**What to produce:**
Search the listing below for the string "with" and show each line that contains it.

**Recorded data:**
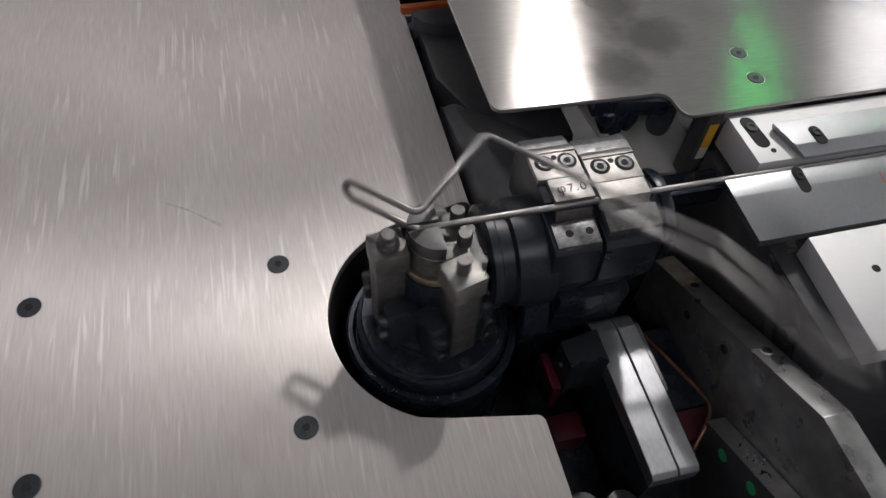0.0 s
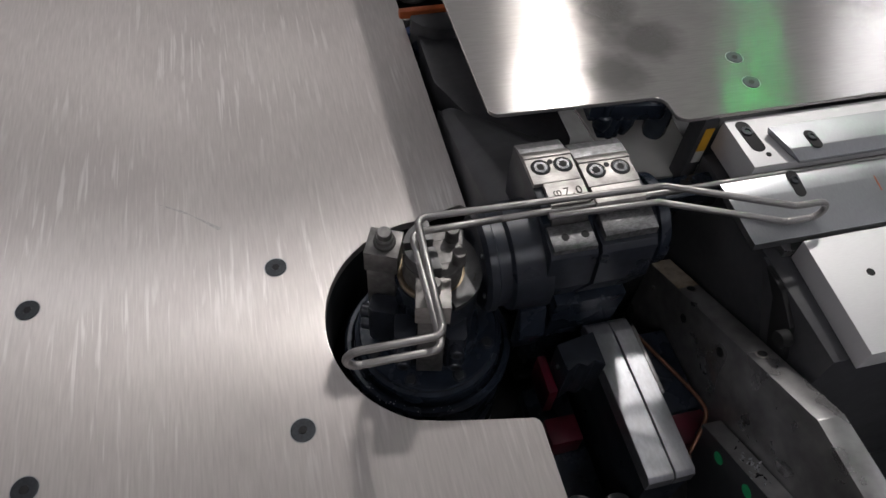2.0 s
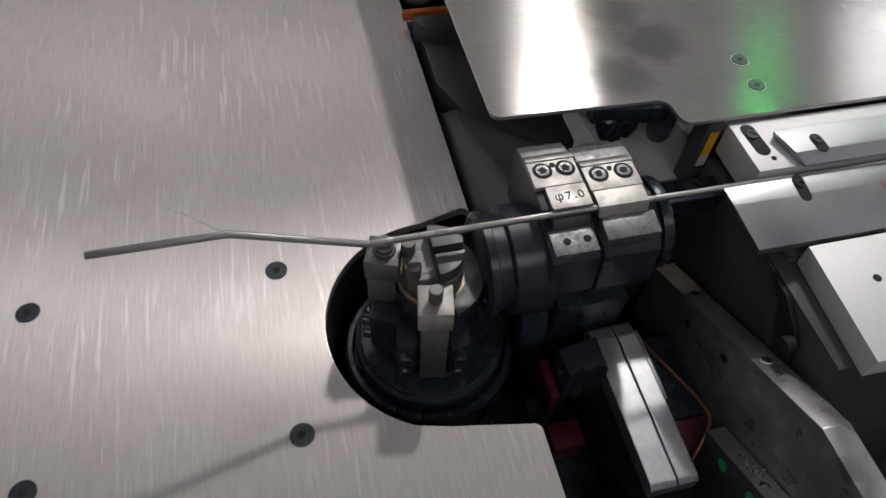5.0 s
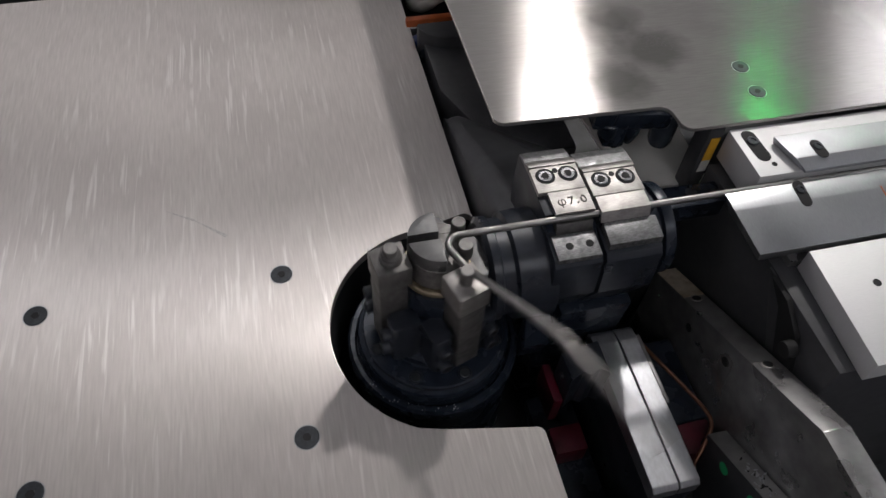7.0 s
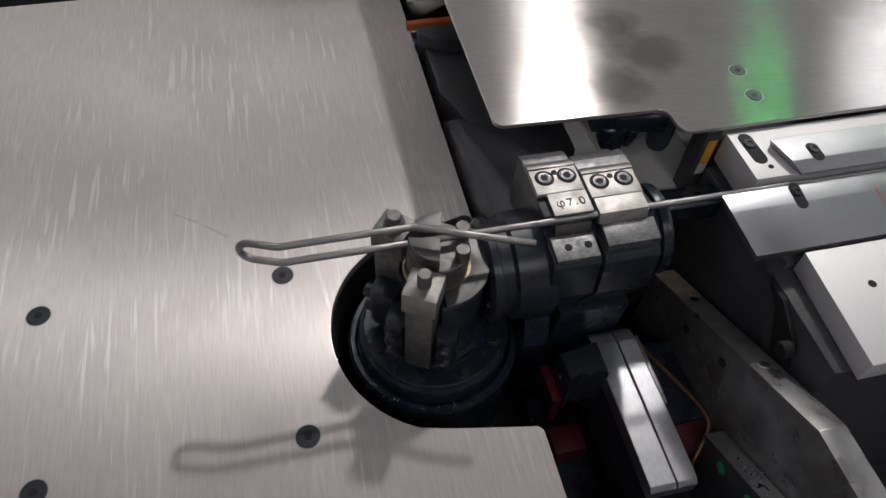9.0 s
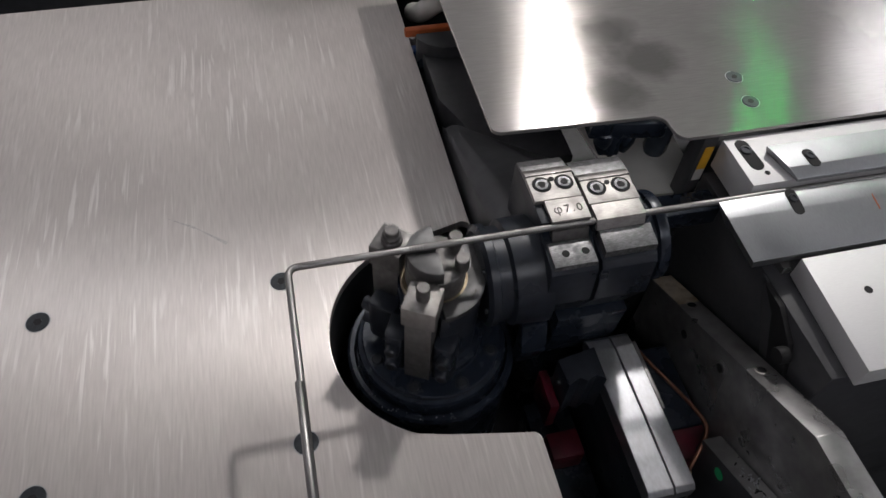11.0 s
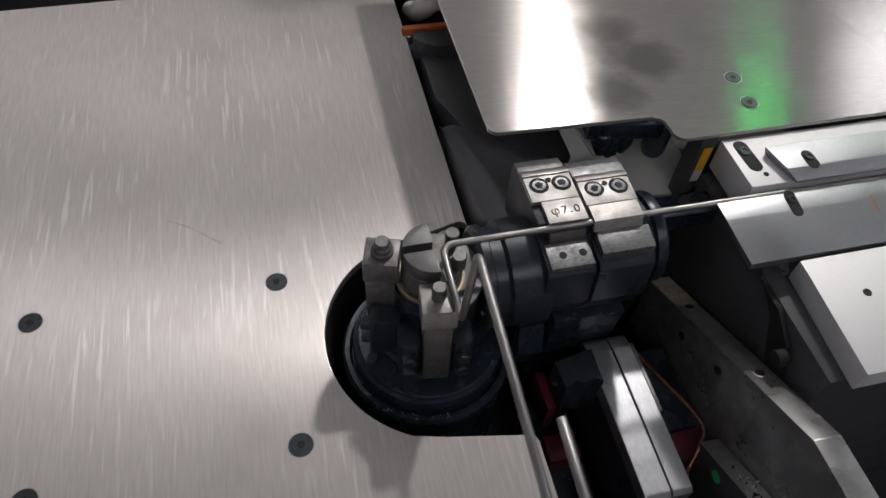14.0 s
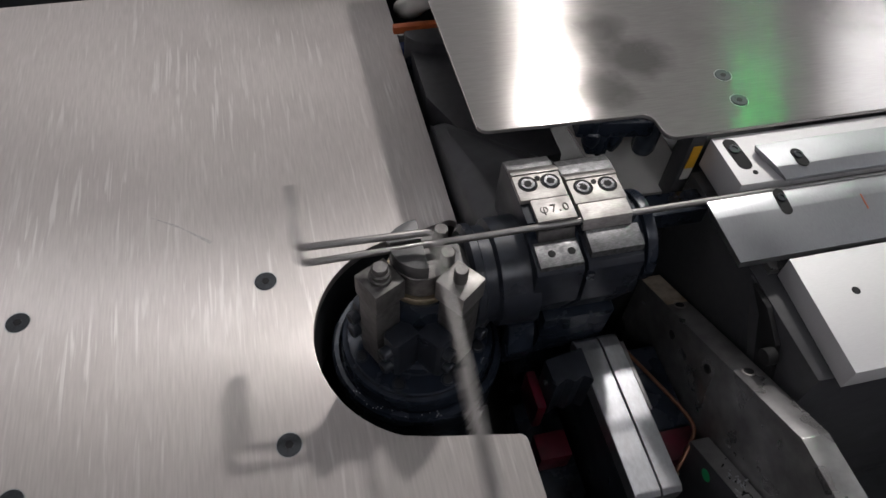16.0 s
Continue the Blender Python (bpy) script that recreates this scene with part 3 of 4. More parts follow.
def under_machine():
    to_yz = Matrix(((0, 0, 1, 0), (1, 0, 0, 0), (0, 1, 0, 0), (0, 0, 0, 1)))
    t = thing("side_frame", "worn grey steel side frame plate with threaded holes", "machine frame")
    bm = B()
    prism(bm, [(0.03, -0.041), (-0.243, 0.093), (-0.50, 0.097), (-0.50, -0.29), (0.03, -0.29)], 0.028, Matrix.Translation((0.308, 0, 0)) @ to_yz, 0.0012)
    fr = part("frame_plate", bm, M_FRAME, t, "worn grey steel plate")
    tilt = -math.degrees(math.atan2(0.134, 0.273))
    bm = B()
    prism(bm, [(0.0302, -0.0410), (-0.030, -0.0410 + 0.0602 * 0.4908), (-0.030, -0.0404 + 0.0602 * 0.4908), (0.0302, -0.0404)], 0.0265, Matrix.Translation((0.30875, 0, 0)) @ to_yz)
    part("bare_edge", bm, M_BEIGE, fr, "bare beige stained end of the edge")
    for y in (-0.155, -0.035):
        bm = B()
        lathe(bm, [(0.0068, -0.001), (0.0068, 0.0006), (0.0052, 0.0008), (0.0050, -0.001), (0.0001, -0.001)], Matrix.Translation((0.322, y, -0.041 + (0.03 - y) * 0.4908 + 0.0002)) @ pose(0, 0, 0, tilt, 0, 0), 22)
        h = part("threaded_hole", bm, M_BLOCK, fr)
        bm = B()
        rod(bm, 0.0050, 0.0050, 0.0006, Matrix.Translation((0.322, y, -0.041 + (0.03 - y) * 0.4908 + 0.0002)) @ pose(0, 0, 0, tilt, 0, 0), 20)
        part("bore", bm, M_SHADE_BLACK, h)
    for y, z in ((-0.125, 0.005), (-0.060, -0.030)):
        bm = B()
        rod(bm, 0.0055, 0.0055, 0.0008, pose(0.3078, y, z, 0, -90, 0), 20)
        part("side_hole", bm, M_SHADE_BLACK, fr)
    t = thing("lower_rail", "sloping worn rail with green stickers and metal chips on it", "rail")
    bm = B()
    prism(bm, [(-0.178, -0.0565), (-0.330, 0.0260), (-0.36, -0.28), (-0.30, -0.28), (-0.178, -0.105)], 0.0215, Matrix.Translation((0.2845, 0, 0)) @ to_yz, 0.0006)
    rl = part("rail", bm, M_PAINT, t, "dark painted rail")
    bm = B()
    prism(bm, [(-0.1785, -0.0556), (-0.3300, 0.0268), (-0.3300, 0.0256), (-0.1785, -0.0568)], 0.0222, Matrix.Translation((0.2842, 0, 0)) @ to_yz)
    part("worn_top", bm, M_FRAME, rl, "worn grey top of the rail")
    for y, z in ((-0.2607, -0.0348), (-0.2171, -0.0574)):
        bm = B()
        rod(bm, 0.0072, 0.0072, 0.0006, pose(0.2846, y, z, 0, -90, 0), 28)
        part("sticker", bm, M_GREEN, rl, "round green sticker")
    rnd = random.Random(11)
    for i in range(34):
        y = -0.247 + rnd.gauss(0, 0.009)
        k = rnd.uniform(0.4, 1.0)
        bm = B()
        box(bm, -0.0024 * k, 0.0024 * k, -0.0007, 0.0007, -0.0004, 0.0004)
        part("metal_chip", bm, M_BAR if i % 3 else M_SHADE_BLACK, rl, "", pose(0.295 + rnd.gauss(0, 0.0045), y, -0.0556 - (y + 0.1785) * 0.5439 + 0.0006, rnd.uniform(0, 40), rnd.uniform(-30, 30), rnd.uniform(0, 180)))
    t = thing("polished_slide_bar", "pair of polished steel slide bars side by side", "slide bar")
    for x0, x1 in ((0.1975, 0.2275), (0.2290, 0.2520)):
        bm = B()
        prism(bm, [(-0.030, -0.058), (-0.036, -0.0525), (-0.050, -0.0500), (-0.150, -0.0500), (-0.222, -0.0515), (-0.2275, -0.0565), (-0.228, -0.074), (-0.030, -0.074)],
              x1 - x0, Matrix.Translation((x0, 0, 0)) @ to_yz, 0.0012)
        part("bar", bm, M_BAR, t, "polished steel bar", None, 0)
    # lower bar sides as their own dark part: their shade put into colour
    bm = B()
    box(bm, 0.1995, 0.2500, -0.2265, -0.032, -0.26, -0.0745, 0.001)
    part("shaded_bar_body", bm, M_CHUCK, t, "body under the bars, coloured dark for the shade there")
    bm = B()
    box(bm, 0.2522, 0.2565, -0.135, -0.046, -0.12, -0.0508, 0.0006)
    part("side_strip", bm, M_FRAME, t)
    t = thing("cam_block", "black cam block beside the slide bar", "cam")
    bm = B()
    prism(bm, [(0.150, -0.058), (0.199, -0.050), (0.1985, -0.094), (0.188, -0.086), (0.176, -0.092), (0.168, -0.086), (0.152, -0.094)], 0.075, pose(0, 0, -0.112), 0.003)
    cb = part("block", bm, M_CHUCK, t, "black cam body")
    socket_screw(cb, pose(0.151, -0.075, -0.060, 0, -90, 0), 0.004, 0.004)
    t = thing("red_valve_body", "dark red enamelled valve body in the machine bed", "valve")
    bm = B()
    box(bm, 0.138, 0.150, -0.095, -0.045, -0.14, -0.085, 0.003)
    part("body", bm, M_RED, t)
    bm = B()
    box(bm, 0.140, 0.182, -0.135, -0.100, -0.19, -0.150, 0.004)
    part("lower_body", bm, M_RED, t)
    bm = B()
    box(bm, 0.135, 0.195, -0.20, -0.04, -0.28, -0.191, 0.003)
    part("base", bm, M_BLACK, t)
    t = thing("red_manifold", "dark red manifold block beside a copper pipe", "valve")
    bm = B()
    box(bm, 0.262, 0.306, -0.188, -0.152, -0.125, -0.082, 0.003)
    part("body", bm, M_RED, t)
    bm = B()
    box(bm, 0.254, 0.306, -0.151, -0.045, -0.15, -0.080, 0.003)
    part("coil", bm, M_BLACK, t, "black coil housing")
    bm = B()
    box(bm, 0.251, 0.259, -0.175, -0.128, -0.14, -0.090, 0.002)
    part("gasket", bm, M_GREENDARK, t, "dark green gasket plate")
    cu = bpy.data.curves.new("copper_pipe", "CURVE")
    cu.dimensions, cu.bevel_depth, cu.bevel_resolution = "3D", 0.0024, 4
    sp = cu.splines.new("NURBS")
    pts = [(0.252, -0.030, -0.064), (0.262, -0.060, -0.063), (0.280, -0.105, -0.060), (0.296, -0.150, -0.057), (0.297, -0.168, -0.058), (0.280, -0.186, -0.068), (0.266, -0.199, -0.080), (0.262, -0.205, -0.095)]
    sp.points.add(len(pts) - 1)
    for q, c in zip(sp.points, pts):
        q.co = (*c, 1)
    sp.use_endpoint_u, sp.order_u = True, 3
    tmp = bpy.data.objects.new("copper_pipe_curve", cu)
    me = bpy.data.meshes.new_from_object(tmp)
    bpy.data.objects.remove(tmp)
    me.materials.append(M_COPPER)
    me.polygons.foreach_set("use_smooth", [True] * len(me.polygons))
    t = thing("copper_pipe", "bent copper lubrication pipe with a brass fitting", "pipe")
    ob = new("pipe", me)
    ob.parent = t
    bm = B()
    rod(bm, 0.0052, 0.0052, 0.016, pose(0.265, -0.200, -0.084, 165, 0, 0), 6, 0.0006)
    part("fitting", bm, M_BRASS, t, "brass hexagon fitting")
    for x, y in ((0.135, -0.225), (0.178, -0.232)):
        t = thing("rounded_post", "dark rounded steel post end in the machine bed", "post", pose(x, y, -0.30), "posts in the machine bed")
        bm = B()
        rod(bm, 0.019, 0.019, 0.19, pose(0, 0, 0), 32, 0.004)
        part("post", bm, M_PAINT, t)
        socket_screw(t, pose(0, 0, 0.19), 0.006, 0.006)
    t = thing("rear_actuator", "dark actuator housing behind the clamp arm", "actuator")
    bm = B()
    prism(bm, [(0.094, 0.478), (0.106, 0.462), (0.128, 0.450), (0.190, 0.448), (0.190, 0.492), (0.094, 0.492)], 0.17, pose(0, 0, -0.14), 0.004)
    hs = part("housing", bm, M_PAINT, t, "dark grey square housing")
    bm = B()
    rod(bm, 0.022, 0.022, 0.012, pose(0.112, 0.460, -0.020, 60, 0, -50), 28, 0.002)
    part("end_cap", bm, M_BLACK, hs)
    bm = B()
    box(bm, 0.080, 0.185, 0.500, 0.512, 0.017, 0.030, 0.003)
    part("orange_strip", bm, M_ORANGE, t, "orange plastic strip")
    bm = B()
    rod(bm, 0.010, 0.010, 0.05, pose(0.0975, 0.502, -0.055), 20, 0.002)
    part("blue_cap", bm, M_BLUE, t, "blue plastic cap")
    bm = B()
    rod(bm, 0.006, 0.006, 0.03, pose(0.0965, 0.526, -0.030), 20, 0.002)
    part("bright_fitting", bm, M_JAW, t, "bright steel fitting")
    cu = bpy.data.curves.new("hose", "CURVE")
    cu.dimensions, cu.bevel_depth, cu.bevel_resolution = "3D", 0.017, 4
    sp = cu.splines.new("NURBS")
    pts = [(0.130, 0.68, -0.06), (0.128, 0.60, -0.01), (0.128, 0.540, 0.045), (0.148, 0.545, 0.050), (0.160, 0.60, 0.03), (0.17, 0.70, -0.02)]
    sp.points.add(len(pts) - 1)
    for q, c in zip(sp.points, pts):
        q.co = (*c, 1)
    sp.use_endpoint_u, sp.order_u = True, 3
    tmp = bpy.data.objects.new("hose_curve", cu)
    me = bpy.data.meshes.new_from_object(tmp)
    bpy.data.objects.remove(tmp)
    me.materials.append(M_WHITE)
    me.polygons.foreach_set("use_smooth", [True] * len(me.polygons))
    ob = new("hose", me)
    ob.parent = t
    tagged(ob, "pale plastic hose")
    t = thing("clamp_cradle", "black cradle under the wire clamp", "bracket")
    bm = B()
    prism(bm, [(-0.035, 0.010), (-0.030, -0.045), (0.010, -0.29), (0.070, -0.29), (0.070, 0.020)], 0.085, Matrix.Translation((0.150, 0, 0)) @ to_yz, 0.003)
    part("cradle", bm, M_BLACK, t)
    bm = B()
    prism(bm, [(-0.040, 0.020), (-0.052, -0.020), (-0.040, -0.060), (-0.030, -0.060), (-0.030, 0.020)], 0.030, Matrix.Translation((0.105, 0, 0)) @ to_yz, 0.003)
    part("side_flap", bm, M_BLACK, t, "black side flap")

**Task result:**
Continue the Blender Python (bpy) script that recreates this scene with part 3 of 4. More parts follow.
    t = thing("side_frame", "worn grey steel side frame plate with threaded holes", "machine frame")
    t = thing("lower_rail", "sloping worn rail with green stickers and metal chips on it", "rail")
    t = thing("copper_pipe", "bent copper lubrication pipe with a brass fitting", "pipe")